Another major change concerns indirect shifts in ownership. Until now, only direct changes in shareholding were subject to taxation. Under the new framework, indirect transfers in ownership structures will also trigger tax obligations. Ownership stakes will be calculated by multiplying the percentage holdings at each level of the ownership chain.

Here are some examples to illustrate the new provisions:

  • Example 1: B-GmbH holds a 50% stake in A-GmbH, which owns real estate. C-GmbH, which holds a 70% stake in B-GmbH, transfers all of its shares in B-GmbH to D-GmbH. The transfer of shares from C-GmbH to D-GmbH results in a 35% (70% of 50%) shift in the shareholding in A-GmbH. A share consolidation is therefore not achieved, neither directly nor indirectly.
  • Example 2: B-GmbH holds an 80% stake in A-GmbH, which owns real estate.

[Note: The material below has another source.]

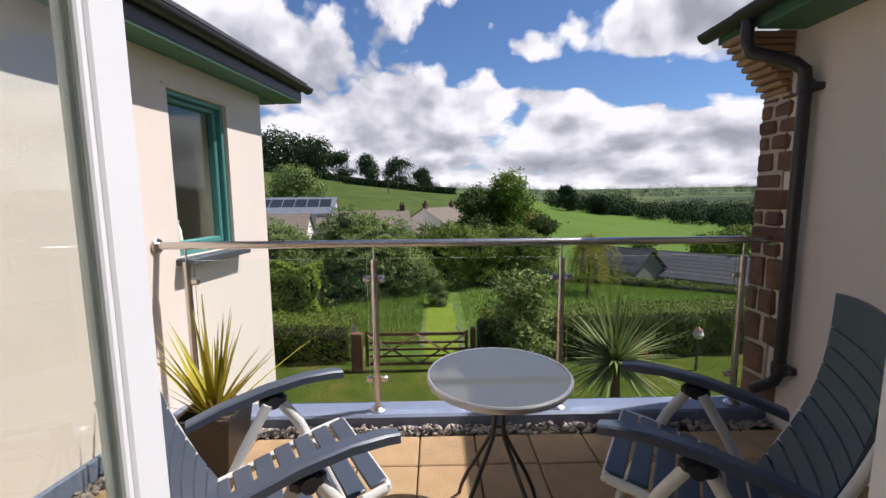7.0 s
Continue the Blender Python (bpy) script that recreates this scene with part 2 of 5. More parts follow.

C-GmbH, which holds a 95% stake in B-GmbH, transfers all of its shares in B-GmbH to D-GmbH. The transfer of shares from C-GmbH to D-GmbH results in a 76% (95% of 80%) shift in the shareholding in A-GmbH. This results in a taxable indirect share consolidation at D-GmbH with regard to the real estate of A-GmbH. If B-GmbH also owned real estate, this would also result in a direct share consolidation by D-GmbH.

An exception in case of indirect shifts will be made for listed publicly traded companies.

 

Real estate companies

The new regime further introduces the definition of “real estate company” (Immobiliengesellschaft). These are companies primarily engaged in property sales, rental, or management. Share consolidations (Anteilsvereinigungen und -übertragungen), changement of shareholders (Gesellschafterwechsel), and restructurings (Umgründungsvorgänge) of real estate companies will trigger 3.5% of the fair market value (gemeiner Wert).

Transfers within family structures will continue to benefit from a reduced rate of 0.5% of the property value. Note that this reduced rate will not apply in case a non-family member is part of the family structure.

 

Entry into force

The amendments are primarily intended to come into force on July 1, 2025, and apply to acquisitions for which the tax liability arises or would arise after June 30, 2025.